There is still much more to optimize:
- Apply the "only check numbers against non-even numbers" optimization
- break out from the inner loop if the number is proven to be a non-prime
- Move the tmp=0 assignment to else-clause of the if(tmp==0)
- Store the i and j variables in the CPU registers for faster acces(register keyword)
With all of these applied I was able to squeeze the running time down to 0.030s. Quite a leap from the inital ~1.5 minutes. ;)

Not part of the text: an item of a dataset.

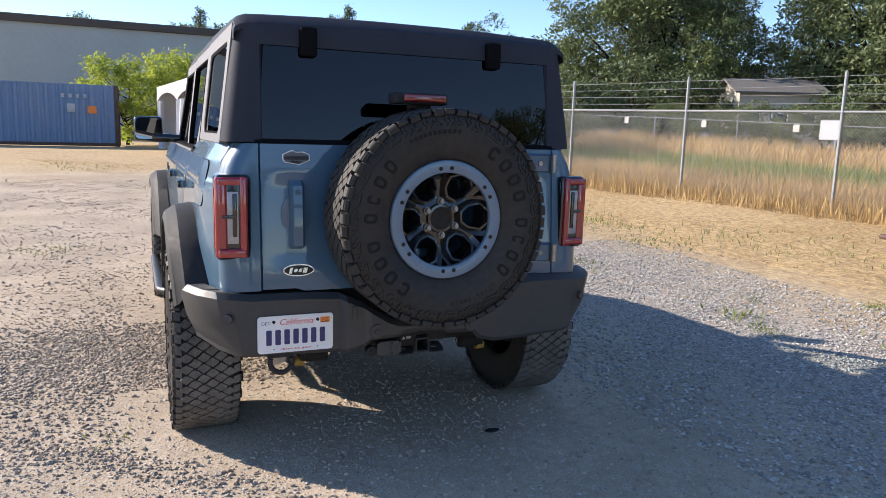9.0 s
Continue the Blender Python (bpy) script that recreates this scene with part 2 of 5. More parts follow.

Here is some of the source code:
Basic brute force method with no optimizations:
for(i=2;i<max;i++) {
for(j=2;j<i;j++) {
if((i%j)==0) { tmp=1;}
}
if(tmp==0) { primes++; }
tmp=0;
}
Whole brute force function with all possible optimizations I can think of applied:
unsigned int brute_primes(unsigned int max) {
register unsigned int i=0;
register unsigned int j=0;
unsigned int tmp=0;
unsigned int primes=1; /* 2 is a special case so we start from 3 */
for(i=3;i<=max;i+=2) {
for(j=3;j*j<=i;j+=2) {
if((i%j)==0) { tmp=1; break;}
}
if(tmp==0) { primes++; } else tmp=0;
}
return primes;
}
Well, I admit that this post is a complete mess. My intention was to gather all the possible optimizations and apply them one-by-one to see the benefits. After I realized half of the measurements were wrong, I decided to post the results as they were, and exclude the bad measurements.
Maybe I'll make another post about another prime number algorithm - sieve of eratosthenes. The basic implementation can be made quite much faster too, mainly applying the same optimizations since they apply to that algorithm aswell.